### GIVEN EXERCISE
Restate the full listing word for word and leave the pictures out.

### COLLECTED MATERIAL
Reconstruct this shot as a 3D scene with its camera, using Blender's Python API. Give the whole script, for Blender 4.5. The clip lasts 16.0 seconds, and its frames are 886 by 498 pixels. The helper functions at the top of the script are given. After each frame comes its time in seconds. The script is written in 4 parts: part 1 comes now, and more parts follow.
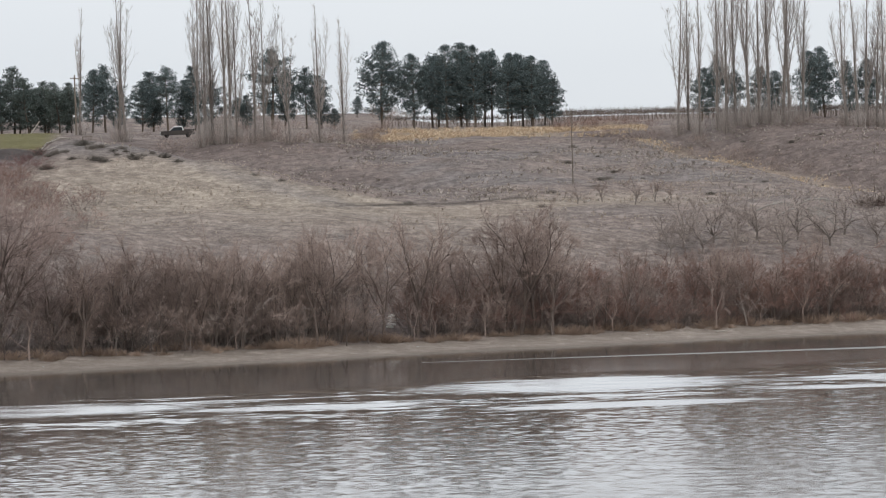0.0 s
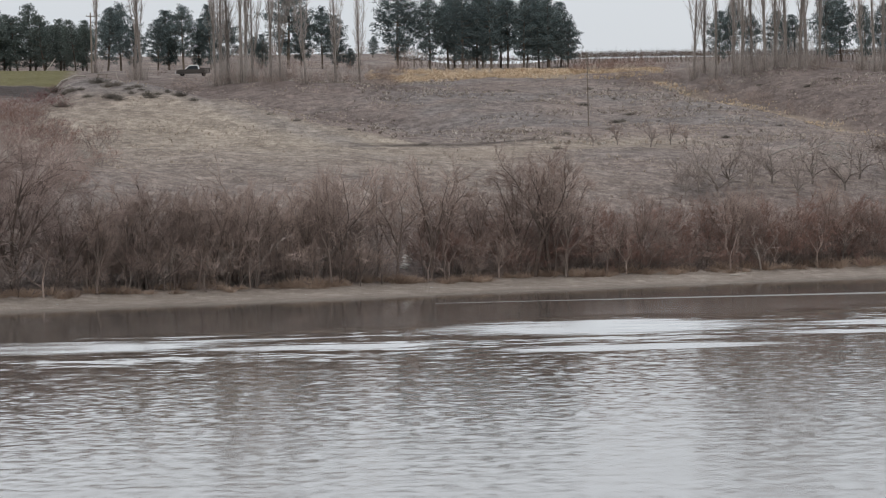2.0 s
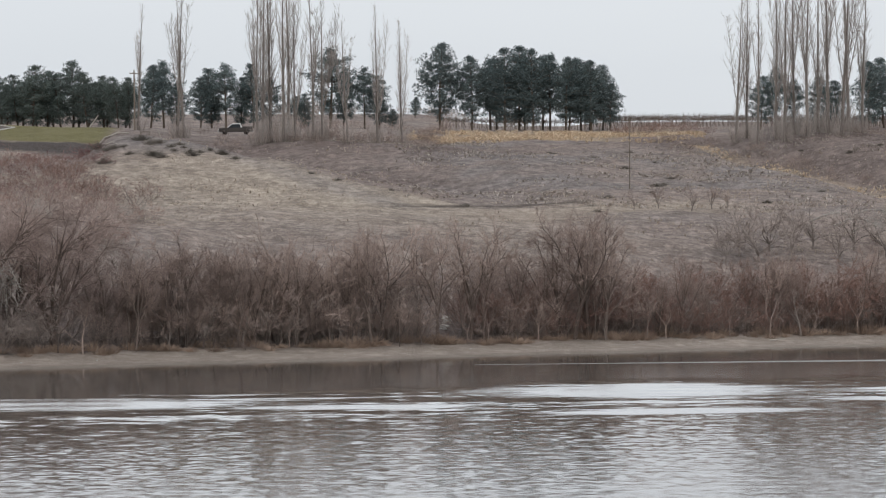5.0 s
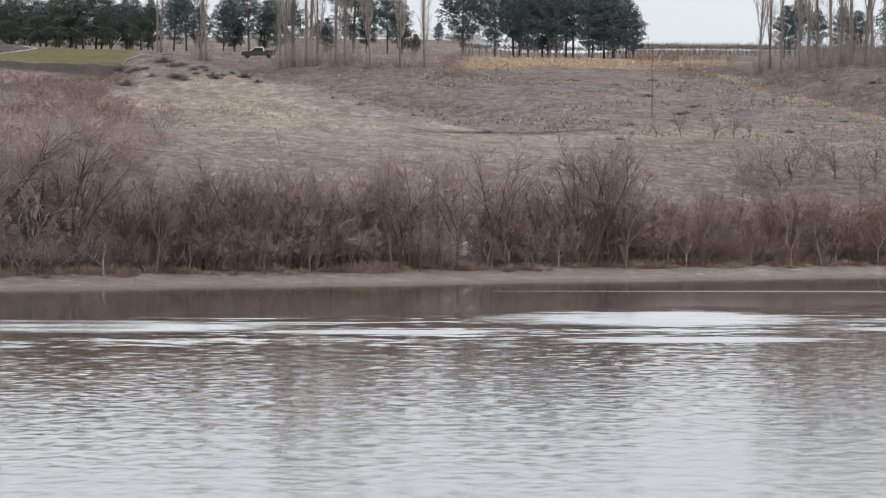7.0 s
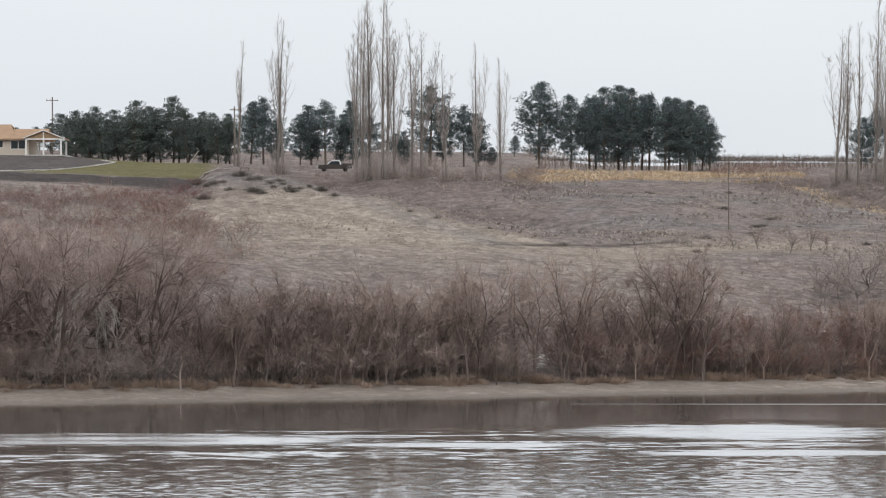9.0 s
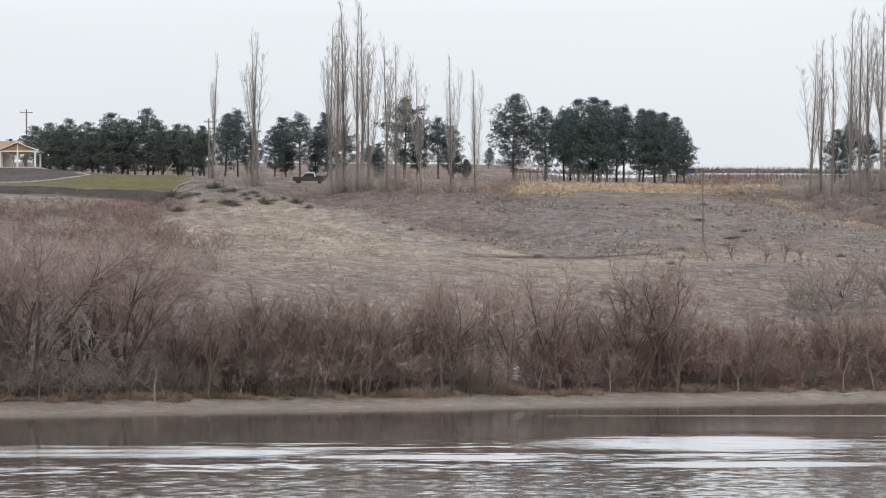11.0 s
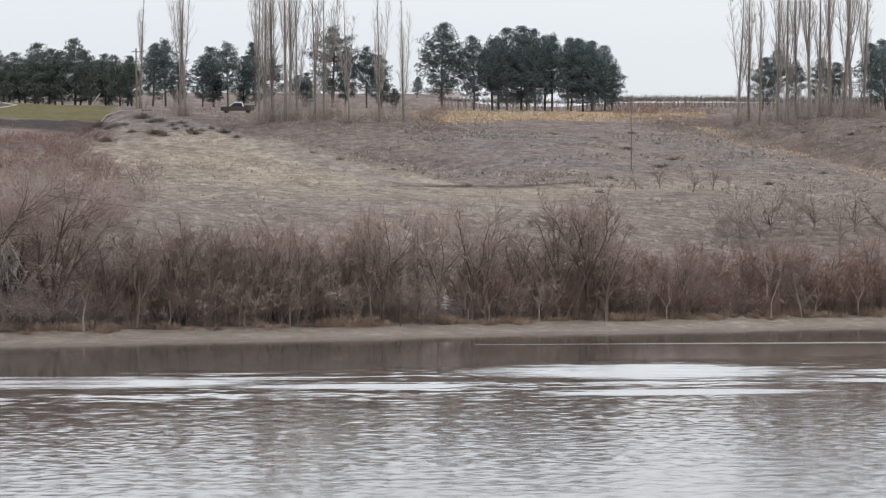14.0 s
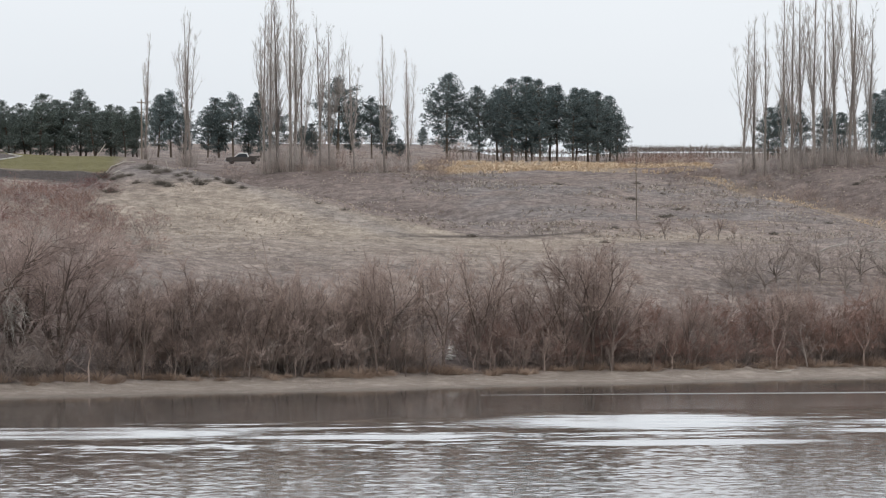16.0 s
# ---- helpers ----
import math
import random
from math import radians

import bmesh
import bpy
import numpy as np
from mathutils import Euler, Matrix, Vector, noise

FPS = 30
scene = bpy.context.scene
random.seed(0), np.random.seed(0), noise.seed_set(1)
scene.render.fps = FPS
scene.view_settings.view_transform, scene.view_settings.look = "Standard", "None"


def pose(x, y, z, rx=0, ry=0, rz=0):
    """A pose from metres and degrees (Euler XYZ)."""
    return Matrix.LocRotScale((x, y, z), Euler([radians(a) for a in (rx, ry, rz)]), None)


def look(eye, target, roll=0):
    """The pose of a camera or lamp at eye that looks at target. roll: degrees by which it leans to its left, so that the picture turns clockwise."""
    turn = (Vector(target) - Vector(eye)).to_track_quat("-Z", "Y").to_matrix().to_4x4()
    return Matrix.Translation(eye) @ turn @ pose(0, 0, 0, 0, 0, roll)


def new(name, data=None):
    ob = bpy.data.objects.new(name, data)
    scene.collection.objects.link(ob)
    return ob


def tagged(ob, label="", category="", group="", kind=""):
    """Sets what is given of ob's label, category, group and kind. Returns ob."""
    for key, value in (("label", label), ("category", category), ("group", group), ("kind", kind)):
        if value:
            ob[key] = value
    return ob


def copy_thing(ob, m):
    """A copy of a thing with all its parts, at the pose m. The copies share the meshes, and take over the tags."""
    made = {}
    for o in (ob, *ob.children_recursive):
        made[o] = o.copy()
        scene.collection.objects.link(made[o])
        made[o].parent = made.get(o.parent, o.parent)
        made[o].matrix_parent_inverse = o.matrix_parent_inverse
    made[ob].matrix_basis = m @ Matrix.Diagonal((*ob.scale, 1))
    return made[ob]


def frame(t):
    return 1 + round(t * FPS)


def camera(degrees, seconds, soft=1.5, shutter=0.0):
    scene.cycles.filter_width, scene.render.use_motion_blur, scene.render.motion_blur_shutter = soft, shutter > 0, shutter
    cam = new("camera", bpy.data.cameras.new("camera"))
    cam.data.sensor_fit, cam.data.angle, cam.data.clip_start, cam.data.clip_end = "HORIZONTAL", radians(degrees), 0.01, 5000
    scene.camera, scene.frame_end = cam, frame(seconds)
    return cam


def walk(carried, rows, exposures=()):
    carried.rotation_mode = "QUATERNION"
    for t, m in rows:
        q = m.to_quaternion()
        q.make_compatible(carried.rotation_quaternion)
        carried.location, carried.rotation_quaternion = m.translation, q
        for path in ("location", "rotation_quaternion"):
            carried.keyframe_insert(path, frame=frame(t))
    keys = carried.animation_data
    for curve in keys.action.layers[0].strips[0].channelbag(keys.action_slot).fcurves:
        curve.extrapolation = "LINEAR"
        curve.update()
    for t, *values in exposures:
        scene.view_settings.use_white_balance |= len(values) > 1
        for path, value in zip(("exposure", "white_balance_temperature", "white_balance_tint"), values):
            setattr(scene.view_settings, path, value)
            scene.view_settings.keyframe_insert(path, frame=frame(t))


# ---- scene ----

### PROBLEM SOLUTION
Reconstruct this shot as a 3D scene with its camera, using Blender's Python API. Give the whole script, for Blender 4.5. The clip lasts 16.0 seconds, and its frames are 886 by 498 pixels. The helper functions at the top of the script are given. After each frame comes its time in seconds. The script is written in 4 parts: part 1 comes now, and more parts follow.
0.0 s
2.0 s
5.0 s
7.0 s
9.0 s
11.0 s
14.0 s
16.0 s
# ---- helpers ----
import math
import random
from math import radians

import bmesh
import bpy
import numpy as np
from mathutils import Euler, Matrix, Vector, noise

FPS = 30
scene = bpy.context.scene
random.seed(0), np.random.seed(0), noise.seed_set(1)
scene.render.fps = FPS
scene.view_settings.view_transform, scene.view_settings.look = "Standard", "None"


def pose(x, y, z, rx=0, ry=0, rz=0):
    """A pose from metres and degrees (Euler XYZ)."""
    return Matrix.LocRotScale((x, y, z), Euler([radians(a) for a in (rx, ry, rz)]), None)


def look(eye, target, roll=0):
    """The pose of a camera or lamp at eye that looks at target. roll: degrees by which it leans to its left, so that the picture turns clockwise."""
    turn = (Vector(target) - Vector(eye)).to_track_quat("-Z", "Y").to_matrix().to_4x4()
    return Matrix.Translation(eye) @ turn @ pose(0, 0, 0, 0, 0, roll)


def new(name, data=None):
    ob = bpy.data.objects.new(name, data)
    scene.collection.objects.link(ob)
    return ob


def tagged(ob, label="", category="", group="", kind=""):
    """Sets what is given of ob's label, category, group and kind. Returns ob."""
    for key, value in (("label", label), ("category", category), ("group", group), ("kind", kind)):
        if value:
            ob[key] = value
    return ob


def copy_thing(ob, m):
    """A copy of a thing with all its parts, at the pose m. The copies share the meshes, and take over the tags."""
    made = {}
    for o in (ob, *ob.children_recursive):
        made[o] = o.copy()
        scene.collection.objects.link(made[o])
        made[o].parent = made.get(o.parent, o.parent)
        made[o].matrix_parent_inverse = o.matrix_parent_inverse
    made[ob].matrix_basis = m @ Matrix.Diagonal((*ob.scale, 1))
    return made[ob]


def frame(t):
    return 1 + round(t * FPS)


def camera(degrees, seconds, soft=1.5, shutter=0.0):
    scene.cycles.filter_width, scene.render.use_motion_blur, scene.render.motion_blur_shutter = soft, shutter > 0, shutter
    cam = new("camera", bpy.data.cameras.new("camera"))
    cam.data.sensor_fit, cam.data.angle, cam.data.clip_start, cam.data.clip_end = "HORIZONTAL", radians(degrees), 0.01, 5000
    scene.camera, scene.frame_end = cam, frame(seconds)
    return cam


def walk(carried, rows, exposures=()):
    carried.rotation_mode = "QUATERNION"
    for t, m in rows:
        q = m.to_quaternion()
        q.make_compatible(carried.rotation_quaternion)
        carried.location, carried.rotation_quaternion = m.translation, q
        for path in ("location", "rotation_quaternion"):
            carried.keyframe_insert(path, frame=frame(t))
    keys = carried.animation_data
    for curve in keys.action.layers[0].strips[0].channelbag(keys.action_slot).fcurves:
        curve.extrapolation = "LINEAR"
        curve.update()
    for t, *values in exposures:
        scene.view_settings.use_white_balance |= len(values) > 1
        for path, value in zip(("exposure", "white_balance_temperature", "white_balance_tint"), values):
            setattr(scene.view_settings, path, value)
            scene.view_settings.keyframe_insert(path, frame=frame(t))


# ---- scene ----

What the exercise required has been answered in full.